From Taitung the rowers will take about 30 to 35 days to travel up the east coast, stopping at Hualien, Yilan and Keelung. They will then round the north coast, and enter Taipei City via Danshuei River in time for the Tao representatives to attend the creation of a forum of Austronesian indigenous groups, scheduled for Aug. 1.

According to the original proposal, four teams of rowers would take turns in the boat but, to date, only two teams had volunteered. The project was open to people from Taiwan's main island, Lin explained, so that they could also get a taste of Tao fishing life.

After arriving in Taipei, he continued, the boat would be exhibited in front of the National Taiwan Museum. "We thought about exhibiting it in front of Taipei 101 to see what sparks it would ignite; placing the most traditional thing face-to-face with the most modern."

The boat would eventually be sold to a collector, and the money made would be distributed among the different clans "in accordance with the Tao culture of 'distributing fishes.'" The private investors would also get their monies back, Lin estimated.

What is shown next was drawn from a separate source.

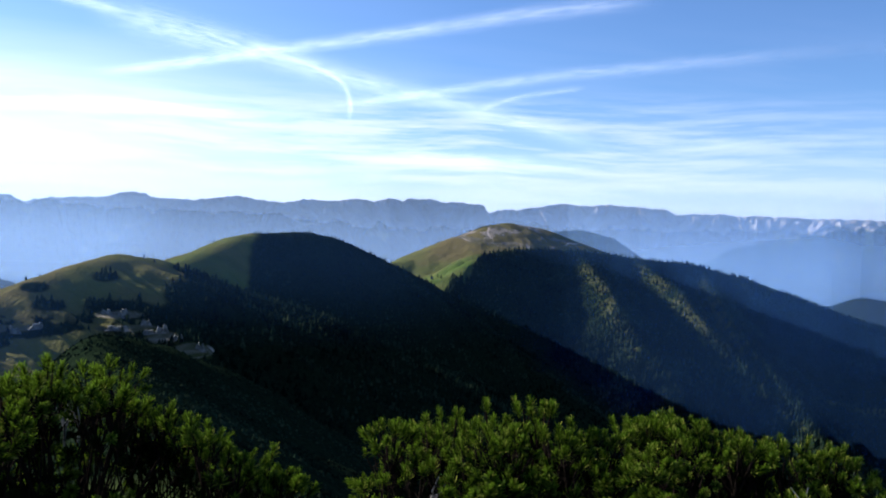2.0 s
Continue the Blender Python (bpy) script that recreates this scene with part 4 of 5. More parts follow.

Another reason for making the trip was to show how the Tao's ancestors had been able to journey from island to island across the Pacific Ocean. The next project for Vengayen and his team, once funds were raised, Lin said, would be to travel to the Batan Islands to the north of the Philippines, to meet the local Ivatan inhabitants with whom the Tao share much of the same language, culture and origins.